Yamaha Outdoors Tips — Waterfowl Pre-Game Projects
By Steve Hickoff
Last time in this space, we discussed the importance of off-season waterfowl blind building. If that doesn’t keep you busy enough, the following projects might help speed the days until the opener.
One good move these dog days of summer is to lock in hunting days. You heard me right. All of us have a calendar or two hanging from the walls of our house. But do you have one dedicated solely to hunting? This time of the year you can pick up year-end planners in the bargain bin. Do it. Then write in those September-December waterfowling days. As a dad, I also add important school dates to my hunting plan, balancing family events as well. Do that now before things get busy.
If you’re like me, a serious shotshell inventory is in order, as well as a firearms off-season cleaning. Go to your gun safe. Gather all your shells. Chances are you left some there in disarray at the end of waterfowl season last year. Now’s the time to sort them out by shot size. After doing so, put them in original boxes if possible. Put random loads in small plastic bags, take a Sharpie and note the contents. And don’t forget to check the pockets of your camouflage apparel as you do this pre-season housekeeping. Next, handle all your shotguns and clean them accordingly.

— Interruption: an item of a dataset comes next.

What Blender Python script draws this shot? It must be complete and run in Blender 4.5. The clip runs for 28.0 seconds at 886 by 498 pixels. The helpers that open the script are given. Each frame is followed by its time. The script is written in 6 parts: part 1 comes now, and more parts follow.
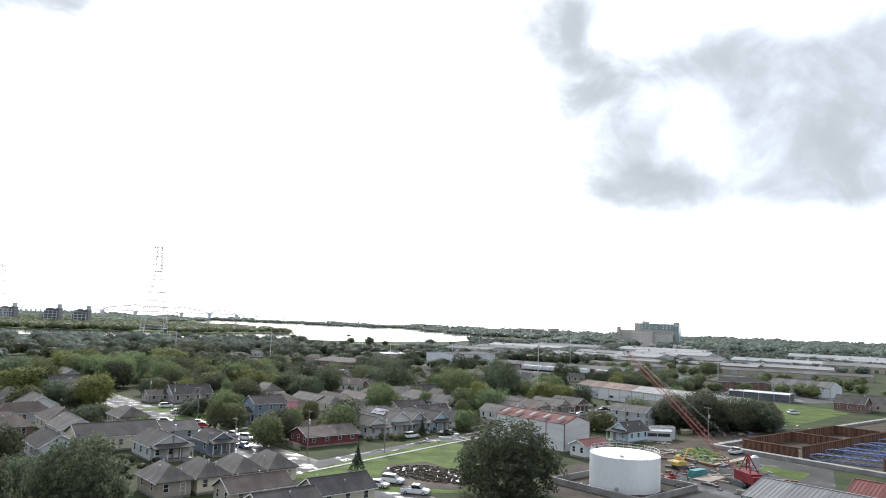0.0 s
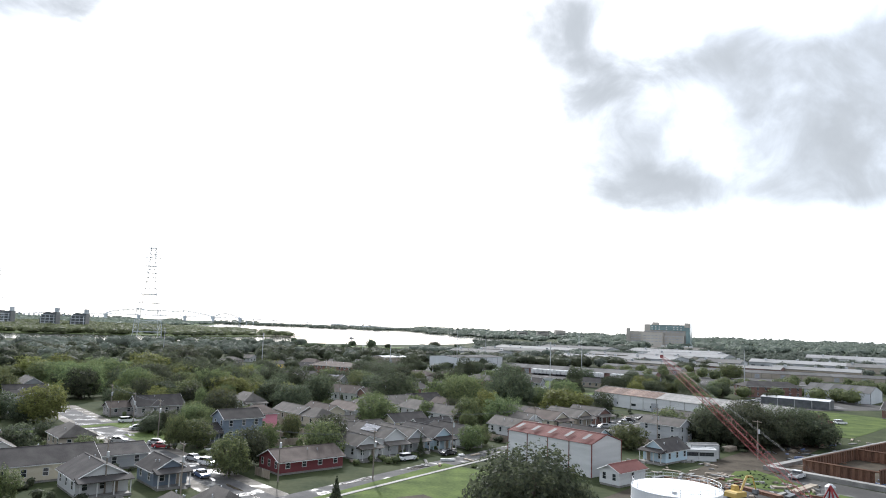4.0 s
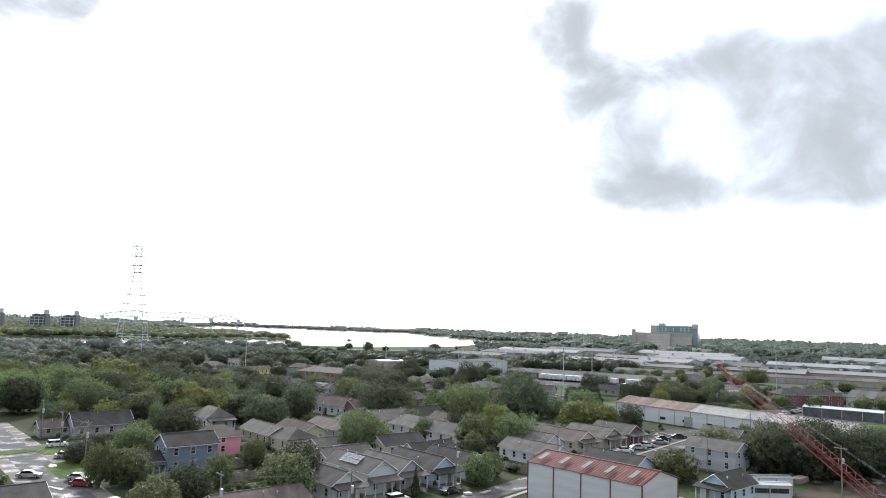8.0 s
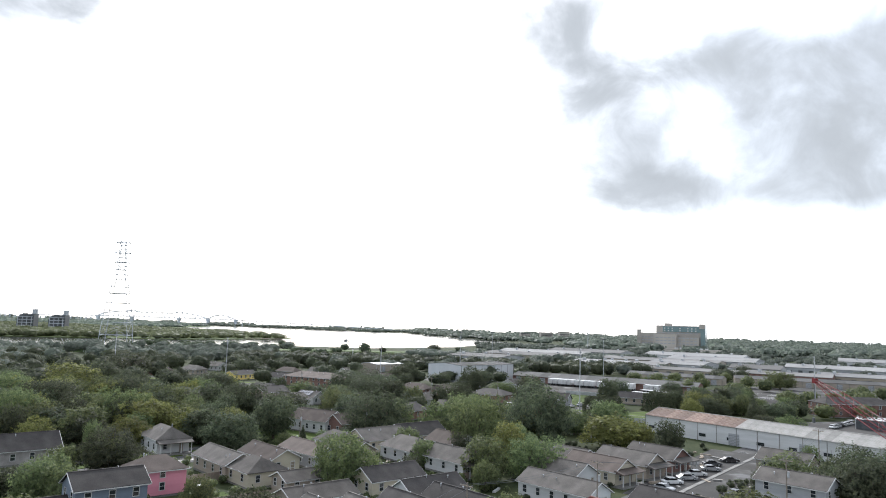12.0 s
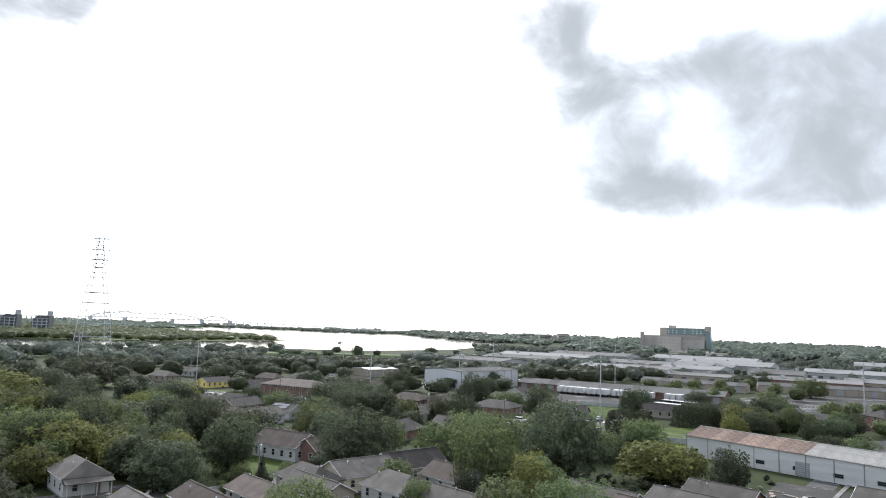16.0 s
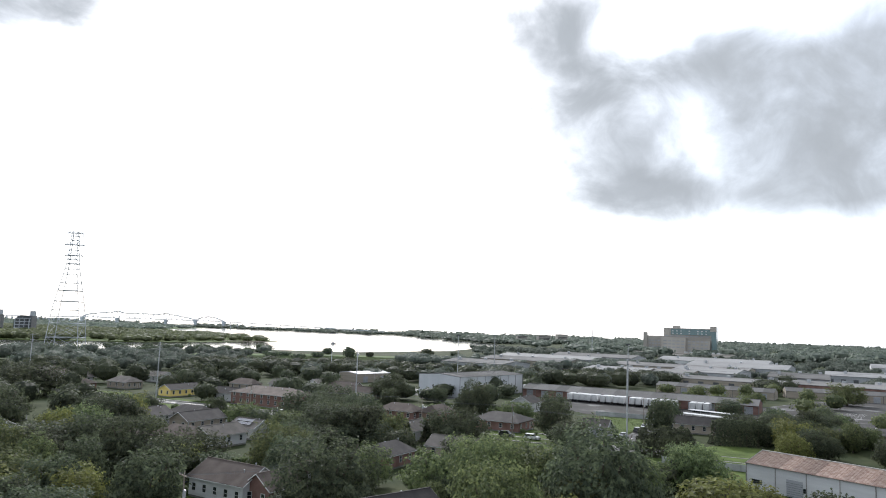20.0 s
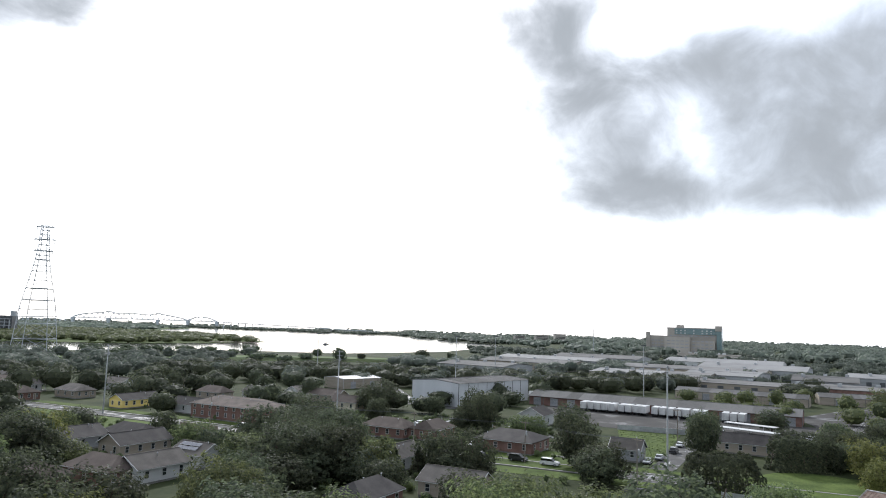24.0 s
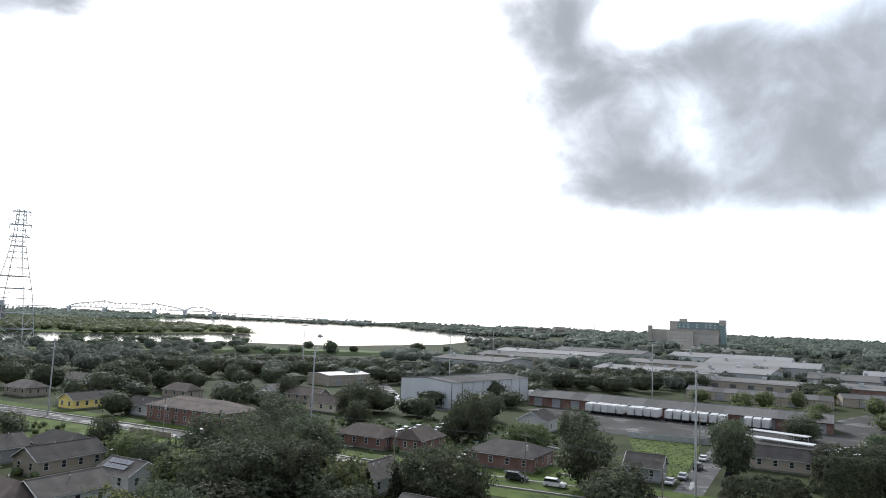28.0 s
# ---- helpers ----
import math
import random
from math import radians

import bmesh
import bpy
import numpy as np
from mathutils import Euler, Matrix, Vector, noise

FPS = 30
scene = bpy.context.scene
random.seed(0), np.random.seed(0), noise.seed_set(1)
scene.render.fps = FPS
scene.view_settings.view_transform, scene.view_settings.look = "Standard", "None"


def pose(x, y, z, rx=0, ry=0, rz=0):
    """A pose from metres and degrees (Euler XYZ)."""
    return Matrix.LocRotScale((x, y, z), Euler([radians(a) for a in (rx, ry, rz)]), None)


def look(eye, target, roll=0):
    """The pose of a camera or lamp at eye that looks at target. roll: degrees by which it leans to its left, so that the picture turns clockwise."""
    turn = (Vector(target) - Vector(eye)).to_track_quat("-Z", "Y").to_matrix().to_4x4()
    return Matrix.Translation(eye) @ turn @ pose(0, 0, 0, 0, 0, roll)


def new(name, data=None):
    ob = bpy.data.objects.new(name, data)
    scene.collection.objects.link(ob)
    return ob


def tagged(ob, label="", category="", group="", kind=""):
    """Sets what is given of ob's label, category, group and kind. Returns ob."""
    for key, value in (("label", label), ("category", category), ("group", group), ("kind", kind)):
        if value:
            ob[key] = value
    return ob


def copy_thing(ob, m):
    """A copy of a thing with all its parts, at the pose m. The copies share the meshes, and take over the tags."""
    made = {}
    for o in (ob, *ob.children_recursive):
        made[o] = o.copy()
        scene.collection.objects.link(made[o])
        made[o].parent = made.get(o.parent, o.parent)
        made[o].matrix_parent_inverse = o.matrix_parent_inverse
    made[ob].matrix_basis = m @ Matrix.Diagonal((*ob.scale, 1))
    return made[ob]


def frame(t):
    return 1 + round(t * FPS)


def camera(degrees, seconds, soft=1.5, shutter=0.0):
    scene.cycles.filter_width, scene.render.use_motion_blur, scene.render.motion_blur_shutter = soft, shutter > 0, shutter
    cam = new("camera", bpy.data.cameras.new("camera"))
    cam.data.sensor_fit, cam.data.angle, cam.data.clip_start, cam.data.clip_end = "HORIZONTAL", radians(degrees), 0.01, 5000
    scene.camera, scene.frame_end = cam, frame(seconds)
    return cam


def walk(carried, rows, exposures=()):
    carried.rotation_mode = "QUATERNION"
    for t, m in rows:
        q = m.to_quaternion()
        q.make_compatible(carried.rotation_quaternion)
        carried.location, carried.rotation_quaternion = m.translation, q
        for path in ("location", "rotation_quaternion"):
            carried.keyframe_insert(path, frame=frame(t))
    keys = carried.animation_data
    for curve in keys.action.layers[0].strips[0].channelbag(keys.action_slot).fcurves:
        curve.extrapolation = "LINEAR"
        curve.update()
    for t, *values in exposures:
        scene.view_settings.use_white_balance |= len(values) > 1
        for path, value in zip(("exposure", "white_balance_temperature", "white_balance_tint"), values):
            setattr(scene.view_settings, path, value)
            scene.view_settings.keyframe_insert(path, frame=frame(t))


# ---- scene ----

How about some decoy touch-up work? Do you shadow your significant other at the craft store? Hey, there are supplies there you can use too! Go to the area where they keep felt materials. Pick up some black felt, and use it later to touch up the necks and heads of your goose decoys with a realistic look. Go to the enamel paint section. Grab yellow and green bottles and detail your drake mallard heads and bills, and also by mixing the two pigments. Pick up polyurethane spray and spot-fix your old battered decoys. Grab some white latex paint, and do detail work on your diver and sea-duck decoys.
A summertime calling session is always in order. You can do this yourself, or with a couple hunting buddies in your man cave. Get a recording device, and take turns running your duck and goose calls. Listen to how you sound. Is there room for improvement? Try to add a new vocalization to your repertoire. Share calling tips. Stay busy. The season opener will be here before you know it.